▶ [RECORDS SUPPLIED]:

++++++

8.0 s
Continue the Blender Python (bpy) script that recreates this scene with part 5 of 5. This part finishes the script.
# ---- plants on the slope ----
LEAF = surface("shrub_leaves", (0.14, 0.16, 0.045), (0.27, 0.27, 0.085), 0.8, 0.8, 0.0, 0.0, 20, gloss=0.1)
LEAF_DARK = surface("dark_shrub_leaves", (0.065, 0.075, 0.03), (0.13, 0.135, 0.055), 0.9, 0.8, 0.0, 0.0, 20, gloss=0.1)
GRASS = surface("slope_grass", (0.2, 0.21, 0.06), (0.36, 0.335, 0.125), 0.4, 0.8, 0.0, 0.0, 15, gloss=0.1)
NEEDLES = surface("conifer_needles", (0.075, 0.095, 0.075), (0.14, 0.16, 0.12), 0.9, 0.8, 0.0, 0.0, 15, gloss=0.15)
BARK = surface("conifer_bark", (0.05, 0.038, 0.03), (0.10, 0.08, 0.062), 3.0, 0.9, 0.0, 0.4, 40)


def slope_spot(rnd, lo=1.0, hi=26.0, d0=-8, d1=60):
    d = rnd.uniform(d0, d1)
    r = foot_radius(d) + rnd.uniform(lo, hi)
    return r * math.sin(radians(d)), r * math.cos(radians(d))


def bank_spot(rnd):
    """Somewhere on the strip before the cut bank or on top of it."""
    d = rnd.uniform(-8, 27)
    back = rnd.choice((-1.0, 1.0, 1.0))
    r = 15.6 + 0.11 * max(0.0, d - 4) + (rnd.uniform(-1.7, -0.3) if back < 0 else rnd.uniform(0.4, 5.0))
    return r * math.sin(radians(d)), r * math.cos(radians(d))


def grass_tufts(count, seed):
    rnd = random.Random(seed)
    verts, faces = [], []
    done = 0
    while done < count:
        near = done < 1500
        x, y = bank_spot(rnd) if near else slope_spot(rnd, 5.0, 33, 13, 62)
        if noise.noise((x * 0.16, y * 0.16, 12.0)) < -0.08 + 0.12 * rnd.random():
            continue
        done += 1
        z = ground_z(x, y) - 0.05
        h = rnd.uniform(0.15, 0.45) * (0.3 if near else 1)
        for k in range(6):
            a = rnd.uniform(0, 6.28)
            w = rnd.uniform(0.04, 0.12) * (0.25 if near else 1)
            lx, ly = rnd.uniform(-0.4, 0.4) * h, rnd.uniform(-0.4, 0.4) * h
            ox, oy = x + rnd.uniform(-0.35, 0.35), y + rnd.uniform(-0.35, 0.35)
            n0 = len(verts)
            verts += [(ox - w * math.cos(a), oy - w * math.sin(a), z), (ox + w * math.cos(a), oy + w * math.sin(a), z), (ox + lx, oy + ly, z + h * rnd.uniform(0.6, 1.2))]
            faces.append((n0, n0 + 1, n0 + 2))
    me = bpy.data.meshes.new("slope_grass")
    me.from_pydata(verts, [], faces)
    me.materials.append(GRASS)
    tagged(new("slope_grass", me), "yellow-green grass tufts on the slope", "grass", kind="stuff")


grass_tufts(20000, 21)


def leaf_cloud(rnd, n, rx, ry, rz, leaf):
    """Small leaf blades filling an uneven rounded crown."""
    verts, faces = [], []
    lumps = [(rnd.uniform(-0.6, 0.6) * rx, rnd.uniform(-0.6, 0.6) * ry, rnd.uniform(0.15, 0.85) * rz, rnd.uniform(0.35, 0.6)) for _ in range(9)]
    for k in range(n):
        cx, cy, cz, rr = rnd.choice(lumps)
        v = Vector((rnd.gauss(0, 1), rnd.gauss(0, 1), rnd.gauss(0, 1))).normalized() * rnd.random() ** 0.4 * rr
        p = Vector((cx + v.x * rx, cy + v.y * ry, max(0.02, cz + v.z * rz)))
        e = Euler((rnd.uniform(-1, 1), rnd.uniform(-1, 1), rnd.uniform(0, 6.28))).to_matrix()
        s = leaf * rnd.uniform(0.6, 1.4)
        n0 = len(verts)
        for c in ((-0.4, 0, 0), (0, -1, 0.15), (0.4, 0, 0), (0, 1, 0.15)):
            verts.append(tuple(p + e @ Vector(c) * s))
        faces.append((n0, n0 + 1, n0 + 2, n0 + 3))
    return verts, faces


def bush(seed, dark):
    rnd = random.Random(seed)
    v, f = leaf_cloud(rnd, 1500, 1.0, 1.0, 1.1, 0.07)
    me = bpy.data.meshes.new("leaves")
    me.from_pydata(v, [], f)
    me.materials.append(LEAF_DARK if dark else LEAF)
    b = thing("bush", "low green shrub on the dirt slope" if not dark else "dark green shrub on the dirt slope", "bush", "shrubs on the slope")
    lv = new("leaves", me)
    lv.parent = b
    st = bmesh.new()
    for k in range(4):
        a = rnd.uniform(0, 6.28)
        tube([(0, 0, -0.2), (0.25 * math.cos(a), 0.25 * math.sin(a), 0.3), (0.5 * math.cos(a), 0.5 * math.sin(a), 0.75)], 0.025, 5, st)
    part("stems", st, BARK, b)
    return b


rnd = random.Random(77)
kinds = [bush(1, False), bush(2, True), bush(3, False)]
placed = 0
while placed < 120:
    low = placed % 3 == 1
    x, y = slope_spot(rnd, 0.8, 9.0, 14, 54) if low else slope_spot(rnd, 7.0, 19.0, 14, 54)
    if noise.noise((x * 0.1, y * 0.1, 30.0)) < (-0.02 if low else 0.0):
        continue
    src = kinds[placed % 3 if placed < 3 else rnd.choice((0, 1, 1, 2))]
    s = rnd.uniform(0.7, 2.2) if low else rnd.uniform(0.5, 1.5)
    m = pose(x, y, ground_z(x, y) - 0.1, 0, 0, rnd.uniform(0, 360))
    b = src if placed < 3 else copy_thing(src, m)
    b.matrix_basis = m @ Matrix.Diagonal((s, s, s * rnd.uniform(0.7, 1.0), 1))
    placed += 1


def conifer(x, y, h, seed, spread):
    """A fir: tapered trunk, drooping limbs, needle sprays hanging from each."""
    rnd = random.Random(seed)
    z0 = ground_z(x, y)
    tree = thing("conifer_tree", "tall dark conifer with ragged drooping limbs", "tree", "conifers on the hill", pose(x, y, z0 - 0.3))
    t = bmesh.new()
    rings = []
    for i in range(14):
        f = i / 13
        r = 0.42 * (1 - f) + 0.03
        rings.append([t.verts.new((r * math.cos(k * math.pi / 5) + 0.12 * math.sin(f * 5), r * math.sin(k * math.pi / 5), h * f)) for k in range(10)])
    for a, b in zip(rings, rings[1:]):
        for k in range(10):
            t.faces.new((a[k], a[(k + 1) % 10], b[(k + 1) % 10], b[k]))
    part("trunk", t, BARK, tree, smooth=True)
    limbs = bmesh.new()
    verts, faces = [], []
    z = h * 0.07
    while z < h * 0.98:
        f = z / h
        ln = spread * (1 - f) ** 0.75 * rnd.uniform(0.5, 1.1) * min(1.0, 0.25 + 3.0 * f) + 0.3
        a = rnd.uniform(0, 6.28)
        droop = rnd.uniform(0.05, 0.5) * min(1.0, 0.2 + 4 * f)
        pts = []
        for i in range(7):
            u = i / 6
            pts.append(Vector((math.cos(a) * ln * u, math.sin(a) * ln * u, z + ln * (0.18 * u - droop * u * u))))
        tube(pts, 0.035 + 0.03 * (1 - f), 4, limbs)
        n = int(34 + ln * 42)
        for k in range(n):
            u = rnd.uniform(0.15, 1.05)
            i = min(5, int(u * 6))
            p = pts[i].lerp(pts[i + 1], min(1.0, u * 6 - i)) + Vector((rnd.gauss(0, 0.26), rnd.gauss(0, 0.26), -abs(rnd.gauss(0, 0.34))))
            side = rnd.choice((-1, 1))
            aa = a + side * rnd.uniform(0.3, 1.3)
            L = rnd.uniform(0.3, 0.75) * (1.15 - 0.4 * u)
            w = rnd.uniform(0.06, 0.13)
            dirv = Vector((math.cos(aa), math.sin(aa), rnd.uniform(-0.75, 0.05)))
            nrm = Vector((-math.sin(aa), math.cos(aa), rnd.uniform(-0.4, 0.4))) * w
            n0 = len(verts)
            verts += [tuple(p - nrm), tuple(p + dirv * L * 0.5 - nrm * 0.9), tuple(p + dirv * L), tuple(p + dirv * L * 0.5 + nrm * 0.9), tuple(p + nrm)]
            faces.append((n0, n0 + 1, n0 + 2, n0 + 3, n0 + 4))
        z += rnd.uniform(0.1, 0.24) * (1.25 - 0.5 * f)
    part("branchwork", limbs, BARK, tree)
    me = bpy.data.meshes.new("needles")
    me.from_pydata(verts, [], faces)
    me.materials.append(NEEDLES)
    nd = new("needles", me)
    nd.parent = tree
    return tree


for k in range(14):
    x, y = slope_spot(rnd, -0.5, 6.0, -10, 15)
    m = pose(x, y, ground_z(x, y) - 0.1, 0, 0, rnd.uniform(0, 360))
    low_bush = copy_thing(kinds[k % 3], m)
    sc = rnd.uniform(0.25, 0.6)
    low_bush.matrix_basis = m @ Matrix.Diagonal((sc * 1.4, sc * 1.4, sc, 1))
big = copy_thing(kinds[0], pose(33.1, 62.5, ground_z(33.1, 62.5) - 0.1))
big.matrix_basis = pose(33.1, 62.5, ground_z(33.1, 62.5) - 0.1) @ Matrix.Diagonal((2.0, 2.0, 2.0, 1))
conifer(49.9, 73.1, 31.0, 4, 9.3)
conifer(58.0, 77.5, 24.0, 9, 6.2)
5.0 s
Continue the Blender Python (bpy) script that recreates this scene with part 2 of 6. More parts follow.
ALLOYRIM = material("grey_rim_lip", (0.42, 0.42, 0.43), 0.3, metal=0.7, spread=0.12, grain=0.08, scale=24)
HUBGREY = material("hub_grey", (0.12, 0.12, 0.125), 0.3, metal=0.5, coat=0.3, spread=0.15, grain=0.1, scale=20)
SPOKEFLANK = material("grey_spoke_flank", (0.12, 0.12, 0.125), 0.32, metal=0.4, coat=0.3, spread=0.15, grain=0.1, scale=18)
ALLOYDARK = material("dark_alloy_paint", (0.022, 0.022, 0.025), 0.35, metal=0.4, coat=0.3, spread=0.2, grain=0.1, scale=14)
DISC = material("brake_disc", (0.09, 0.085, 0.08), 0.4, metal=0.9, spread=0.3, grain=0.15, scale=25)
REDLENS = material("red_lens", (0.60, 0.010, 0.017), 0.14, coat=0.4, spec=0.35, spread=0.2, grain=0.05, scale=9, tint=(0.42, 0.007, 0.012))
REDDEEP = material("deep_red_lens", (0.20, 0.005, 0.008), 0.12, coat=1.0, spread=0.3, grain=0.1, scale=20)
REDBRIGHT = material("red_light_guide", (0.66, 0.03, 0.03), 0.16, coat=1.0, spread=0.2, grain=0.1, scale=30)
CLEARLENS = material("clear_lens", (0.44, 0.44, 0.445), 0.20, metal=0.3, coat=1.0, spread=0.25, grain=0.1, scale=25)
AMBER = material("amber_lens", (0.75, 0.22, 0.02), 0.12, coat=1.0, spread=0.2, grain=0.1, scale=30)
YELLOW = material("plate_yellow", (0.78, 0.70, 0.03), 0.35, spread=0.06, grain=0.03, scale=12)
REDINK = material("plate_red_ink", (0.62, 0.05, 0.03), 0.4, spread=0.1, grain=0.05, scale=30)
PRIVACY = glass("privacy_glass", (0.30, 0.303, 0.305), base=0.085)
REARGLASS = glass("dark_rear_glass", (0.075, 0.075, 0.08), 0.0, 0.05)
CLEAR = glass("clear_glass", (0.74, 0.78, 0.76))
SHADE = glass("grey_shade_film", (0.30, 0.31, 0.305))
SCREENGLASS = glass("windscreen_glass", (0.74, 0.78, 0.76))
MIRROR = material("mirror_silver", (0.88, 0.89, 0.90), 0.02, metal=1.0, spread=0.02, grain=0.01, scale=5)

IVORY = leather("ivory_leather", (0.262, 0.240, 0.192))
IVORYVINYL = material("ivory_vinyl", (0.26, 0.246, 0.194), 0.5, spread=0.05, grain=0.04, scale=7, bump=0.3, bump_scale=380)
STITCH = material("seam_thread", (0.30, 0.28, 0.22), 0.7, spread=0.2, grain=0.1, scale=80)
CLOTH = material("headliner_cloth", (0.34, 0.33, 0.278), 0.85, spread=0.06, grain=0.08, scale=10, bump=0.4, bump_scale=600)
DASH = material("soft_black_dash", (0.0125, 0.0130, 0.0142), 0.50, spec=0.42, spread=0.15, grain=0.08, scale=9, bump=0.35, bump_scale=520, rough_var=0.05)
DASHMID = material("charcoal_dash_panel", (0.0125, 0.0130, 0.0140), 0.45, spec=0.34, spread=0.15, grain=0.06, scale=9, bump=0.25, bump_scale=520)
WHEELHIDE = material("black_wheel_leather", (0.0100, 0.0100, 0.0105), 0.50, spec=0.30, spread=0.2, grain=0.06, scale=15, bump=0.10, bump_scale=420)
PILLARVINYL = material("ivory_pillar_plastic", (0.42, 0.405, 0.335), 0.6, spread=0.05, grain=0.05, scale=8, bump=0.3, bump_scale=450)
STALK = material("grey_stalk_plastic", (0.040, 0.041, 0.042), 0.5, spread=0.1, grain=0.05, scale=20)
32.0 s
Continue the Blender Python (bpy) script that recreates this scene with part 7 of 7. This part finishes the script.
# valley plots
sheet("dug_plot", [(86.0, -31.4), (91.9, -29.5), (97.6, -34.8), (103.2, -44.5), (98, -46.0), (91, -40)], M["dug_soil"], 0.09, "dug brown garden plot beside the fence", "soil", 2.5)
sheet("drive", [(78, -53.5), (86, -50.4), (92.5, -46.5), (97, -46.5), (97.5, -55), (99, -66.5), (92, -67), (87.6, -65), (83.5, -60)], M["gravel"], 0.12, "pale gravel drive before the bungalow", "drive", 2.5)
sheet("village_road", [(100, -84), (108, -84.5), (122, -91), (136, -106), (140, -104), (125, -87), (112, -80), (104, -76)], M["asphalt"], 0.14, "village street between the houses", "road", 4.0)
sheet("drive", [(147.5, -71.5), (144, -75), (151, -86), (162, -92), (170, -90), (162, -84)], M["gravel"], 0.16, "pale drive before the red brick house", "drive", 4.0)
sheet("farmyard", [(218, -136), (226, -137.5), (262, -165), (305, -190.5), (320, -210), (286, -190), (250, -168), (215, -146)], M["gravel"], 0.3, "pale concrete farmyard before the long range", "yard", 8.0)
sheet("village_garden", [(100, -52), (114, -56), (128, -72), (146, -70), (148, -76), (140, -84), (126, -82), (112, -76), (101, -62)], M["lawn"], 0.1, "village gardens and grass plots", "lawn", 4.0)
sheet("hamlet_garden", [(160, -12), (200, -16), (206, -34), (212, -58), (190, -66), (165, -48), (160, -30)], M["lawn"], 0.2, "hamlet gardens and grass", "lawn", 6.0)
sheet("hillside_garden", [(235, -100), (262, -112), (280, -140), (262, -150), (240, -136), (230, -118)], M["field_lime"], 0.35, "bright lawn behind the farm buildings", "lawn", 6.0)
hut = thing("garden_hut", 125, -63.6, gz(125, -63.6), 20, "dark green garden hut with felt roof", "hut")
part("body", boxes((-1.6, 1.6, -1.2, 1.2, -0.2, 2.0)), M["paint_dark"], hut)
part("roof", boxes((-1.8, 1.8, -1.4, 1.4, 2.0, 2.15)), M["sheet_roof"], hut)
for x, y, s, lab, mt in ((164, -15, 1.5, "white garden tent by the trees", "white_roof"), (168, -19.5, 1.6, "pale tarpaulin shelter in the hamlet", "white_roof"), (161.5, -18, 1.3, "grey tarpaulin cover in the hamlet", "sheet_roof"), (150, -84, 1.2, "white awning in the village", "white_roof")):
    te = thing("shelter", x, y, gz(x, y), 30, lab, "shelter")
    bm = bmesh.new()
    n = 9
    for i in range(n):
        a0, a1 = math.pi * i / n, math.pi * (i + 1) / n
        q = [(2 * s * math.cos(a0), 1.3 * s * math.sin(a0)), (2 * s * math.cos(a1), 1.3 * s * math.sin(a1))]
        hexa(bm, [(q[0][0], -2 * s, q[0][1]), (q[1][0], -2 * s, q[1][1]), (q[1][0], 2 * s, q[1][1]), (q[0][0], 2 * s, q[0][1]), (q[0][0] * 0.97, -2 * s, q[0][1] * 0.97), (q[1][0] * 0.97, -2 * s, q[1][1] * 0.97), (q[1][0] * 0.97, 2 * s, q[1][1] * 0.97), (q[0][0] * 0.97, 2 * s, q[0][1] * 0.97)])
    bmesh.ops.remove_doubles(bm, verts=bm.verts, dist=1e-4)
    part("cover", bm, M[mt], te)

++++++

▶ [TASK TO CARRY OUT]: Return exactly the lines from the beginning of the data above through the one containing "0.0, 0.4, 40)", please. Include both end lines and add nothing else.

▶ [RIGHT ANSWER]:
8.0 s
Continue the Blender Python (bpy) script that recreates this scene with part 5 of 5. This part finishes the script.
# ---- plants on the slope ----
LEAF = surface("shrub_leaves", (0.14, 0.16, 0.045), (0.27, 0.27, 0.085), 0.8, 0.8, 0.0, 0.0, 20, gloss=0.1)
LEAF_DARK = surface("dark_shrub_leaves", (0.065, 0.075, 0.03), (0.13, 0.135, 0.055), 0.9, 0.8, 0.0, 0.0, 20, gloss=0.1)
GRASS = surface("slope_grass", (0.2, 0.21, 0.06), (0.36, 0.335, 0.125), 0.4, 0.8, 0.0, 0.0, 15, gloss=0.1)
NEEDLES = surface("conifer_needles", (0.075, 0.095, 0.075), (0.14, 0.16, 0.12), 0.9, 0.8, 0.0, 0.0, 15, gloss=0.15)
BARK = surface("conifer_bark", (0.05, 0.038, 0.03), (0.10, 0.08, 0.062), 3.0, 0.9, 0.0, 0.4, 40)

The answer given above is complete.